(begin)

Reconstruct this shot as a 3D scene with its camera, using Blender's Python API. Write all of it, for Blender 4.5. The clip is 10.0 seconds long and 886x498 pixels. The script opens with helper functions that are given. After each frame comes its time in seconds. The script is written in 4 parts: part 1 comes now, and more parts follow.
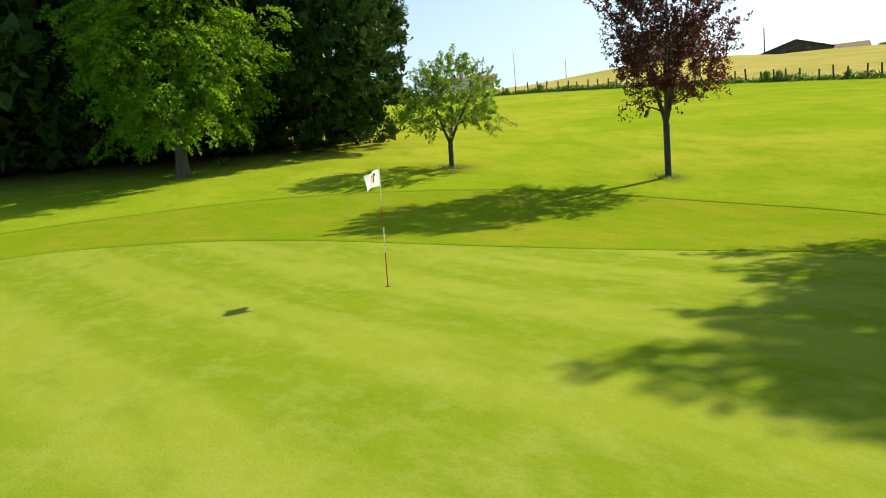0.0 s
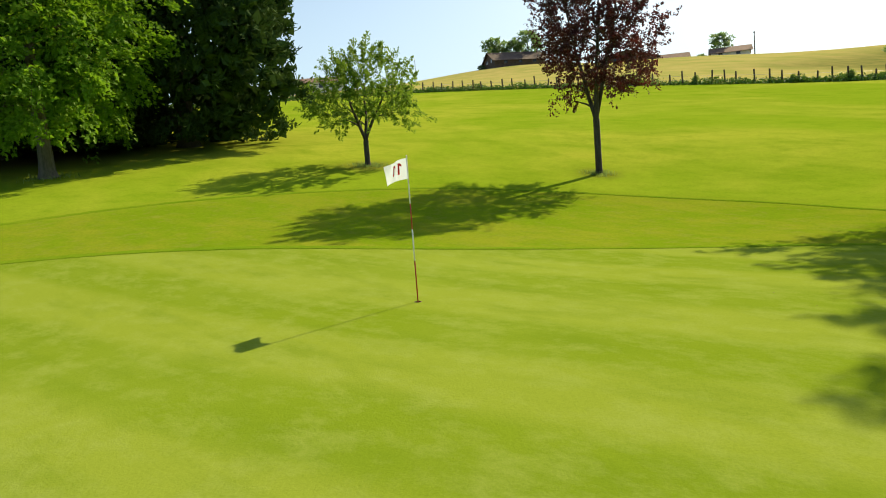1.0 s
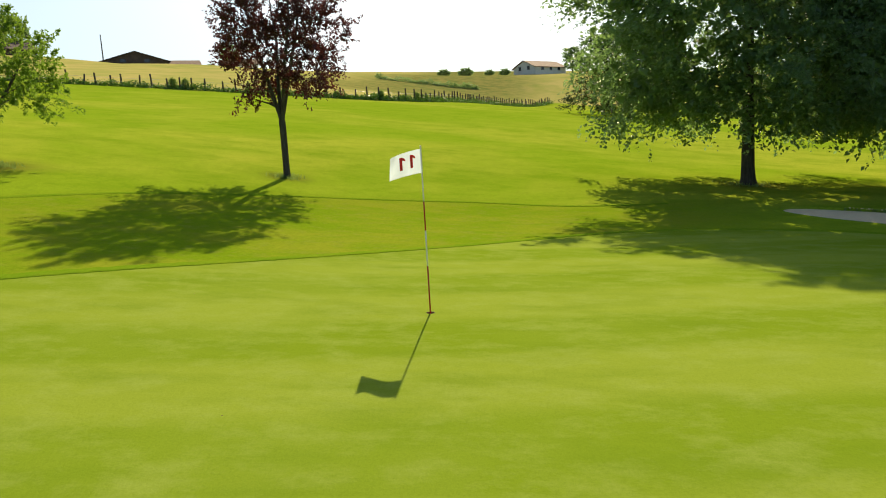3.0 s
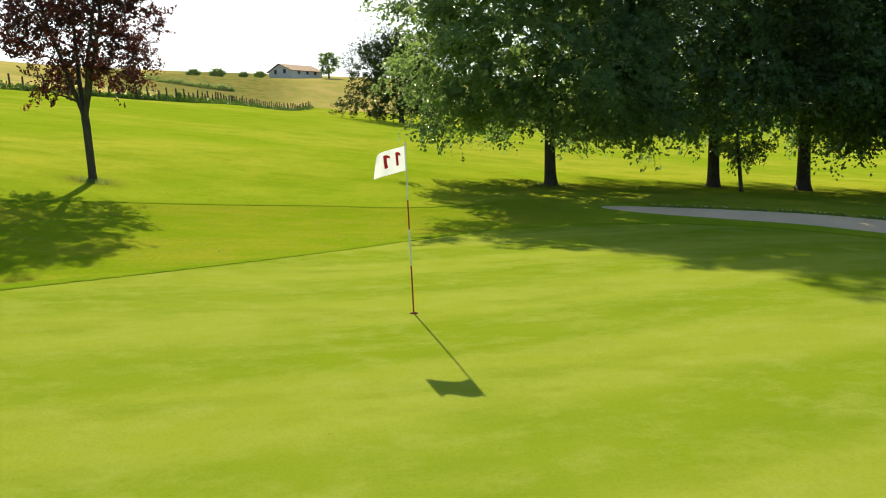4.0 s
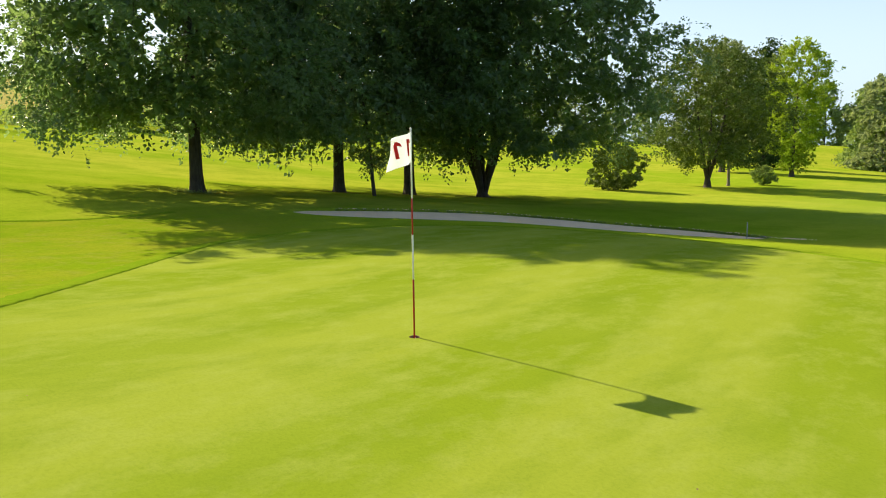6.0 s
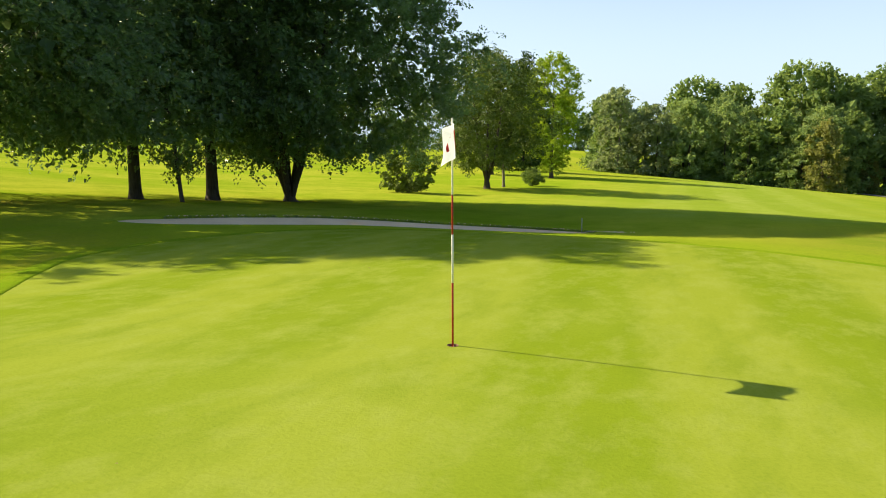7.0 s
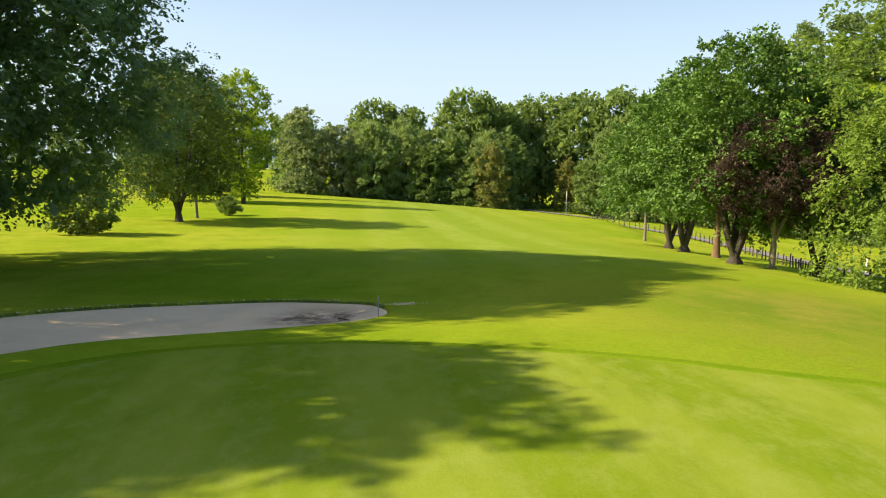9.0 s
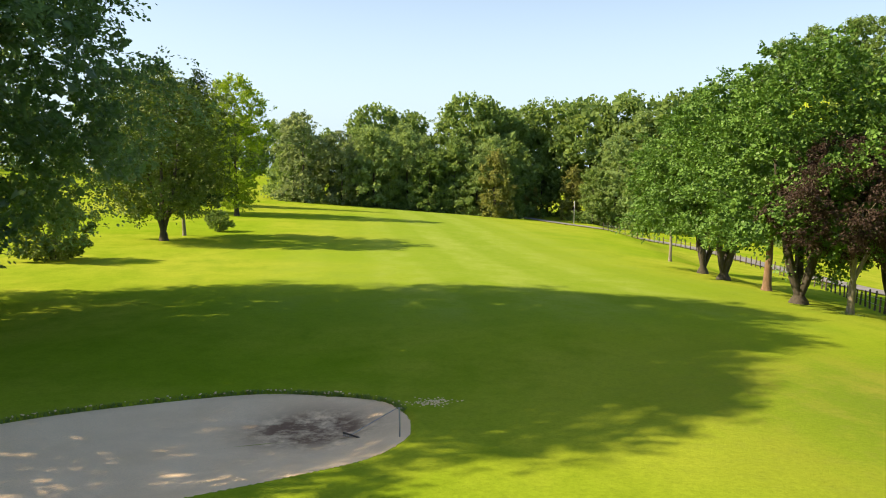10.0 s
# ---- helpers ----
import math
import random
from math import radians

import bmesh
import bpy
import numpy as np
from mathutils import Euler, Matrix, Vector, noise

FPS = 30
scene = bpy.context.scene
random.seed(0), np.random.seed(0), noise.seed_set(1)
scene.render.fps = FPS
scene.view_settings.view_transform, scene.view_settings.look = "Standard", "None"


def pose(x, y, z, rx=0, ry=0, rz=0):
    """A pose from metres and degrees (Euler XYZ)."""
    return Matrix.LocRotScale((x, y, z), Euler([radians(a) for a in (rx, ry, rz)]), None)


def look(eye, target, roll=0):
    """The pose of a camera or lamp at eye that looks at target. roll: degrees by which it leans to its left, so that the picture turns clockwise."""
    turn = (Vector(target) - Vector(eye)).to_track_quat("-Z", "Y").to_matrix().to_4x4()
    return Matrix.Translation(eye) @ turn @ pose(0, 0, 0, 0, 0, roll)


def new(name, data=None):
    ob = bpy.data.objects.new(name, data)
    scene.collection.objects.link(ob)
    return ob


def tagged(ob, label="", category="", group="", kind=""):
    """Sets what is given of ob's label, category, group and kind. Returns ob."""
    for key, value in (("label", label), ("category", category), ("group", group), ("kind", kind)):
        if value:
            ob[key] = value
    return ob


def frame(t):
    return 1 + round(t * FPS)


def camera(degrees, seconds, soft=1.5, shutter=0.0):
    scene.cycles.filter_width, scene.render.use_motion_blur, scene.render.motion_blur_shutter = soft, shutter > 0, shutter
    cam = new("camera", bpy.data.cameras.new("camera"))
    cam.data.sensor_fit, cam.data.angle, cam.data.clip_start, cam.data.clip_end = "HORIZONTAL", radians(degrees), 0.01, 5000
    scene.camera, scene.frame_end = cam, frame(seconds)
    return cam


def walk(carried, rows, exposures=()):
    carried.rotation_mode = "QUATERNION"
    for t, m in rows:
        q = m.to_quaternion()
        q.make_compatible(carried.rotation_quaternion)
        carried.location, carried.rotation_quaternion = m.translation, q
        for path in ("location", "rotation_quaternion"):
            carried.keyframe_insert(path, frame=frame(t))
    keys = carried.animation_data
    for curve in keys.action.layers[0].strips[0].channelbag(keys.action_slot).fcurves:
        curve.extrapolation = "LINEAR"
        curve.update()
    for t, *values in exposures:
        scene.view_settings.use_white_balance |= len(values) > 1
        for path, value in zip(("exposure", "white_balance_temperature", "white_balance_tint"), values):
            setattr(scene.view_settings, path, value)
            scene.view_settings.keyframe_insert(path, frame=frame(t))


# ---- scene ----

(end)

TASK INSTRUCTIONS:
Your task is to reproduce all of the material exactly. The pictures stay out.

EXPECTED OUTPUT:
Reconstruct this shot as a 3D scene with its camera, using Blender's Python API. Write all of it, for Blender 4.5. The clip is 10.0 seconds long and 886x498 pixels. The script opens with helper functions that are given. After each frame comes its time in seconds. The script is written in 4 parts: part 1 comes now, and more parts follow.
0.0 s
1.0 s
3.0 s
4.0 s
6.0 s
7.0 s
9.0 s
10.0 s
# ---- helpers ----
import math
import random
from math import radians

import bmesh
import bpy
import numpy as np
from mathutils import Euler, Matrix, Vector, noise

FPS = 30
scene = bpy.context.scene
random.seed(0), np.random.seed(0), noise.seed_set(1)
scene.render.fps = FPS
scene.view_settings.view_transform, scene.view_settings.look = "Standard", "None"


def pose(x, y, z, rx=0, ry=0, rz=0):
    """A pose from metres and degrees (Euler XYZ)."""
    return Matrix.LocRotScale((x, y, z), Euler([radians(a) for a in (rx, ry, rz)]), None)


def look(eye, target, roll=0):
    """The pose of a camera or lamp at eye that looks at target. roll: degrees by which it leans to its left, so that the picture turns clockwise."""
    turn = (Vector(target) - Vector(eye)).to_track_quat("-Z", "Y").to_matrix().to_4x4()
    return Matrix.Translation(eye) @ turn @ pose(0, 0, 0, 0, 0, roll)


def new(name, data=None):
    ob = bpy.data.objects.new(name, data)
    scene.collection.objects.link(ob)
    return ob


def tagged(ob, label="", category="", group="", kind=""):
    """Sets what is given of ob's label, category, group and kind. Returns ob."""
    for key, value in (("label", label), ("category", category), ("group", group), ("kind", kind)):
        if value:
            ob[key] = value
    return ob


def frame(t):
    return 1 + round(t * FPS)


def camera(degrees, seconds, soft=1.5, shutter=0.0):
    scene.cycles.filter_width, scene.render.use_motion_blur, scene.render.motion_blur_shutter = soft, shutter > 0, shutter
    cam = new("camera", bpy.data.cameras.new("camera"))
    cam.data.sensor_fit, cam.data.angle, cam.data.clip_start, cam.data.clip_end = "HORIZONTAL", radians(degrees), 0.01, 5000
    scene.camera, scene.frame_end = cam, frame(seconds)
    return cam


def walk(carried, rows, exposures=()):
    carried.rotation_mode = "QUATERNION"
    for t, m in rows:
        q = m.to_quaternion()
        q.make_compatible(carried.rotation_quaternion)
        carried.location, carried.rotation_quaternion = m.translation, q
        for path in ("location", "rotation_quaternion"):
            carried.keyframe_insert(path, frame=frame(t))
    keys = carried.animation_data
    for curve in keys.action.layers[0].strips[0].channelbag(keys.action_slot).fcurves:
        curve.extrapolation = "LINEAR"
        curve.update()
    for t, *values in exposures:
        scene.view_settings.use_white_balance |= len(values) > 1
        for path, value in zip(("exposure", "white_balance_temperature", "white_balance_tint"), values):
            setattr(scene.view_settings, path, value)
            scene.view_settings.keyframe_insert(path, frame=frame(t))


# ---- scene ----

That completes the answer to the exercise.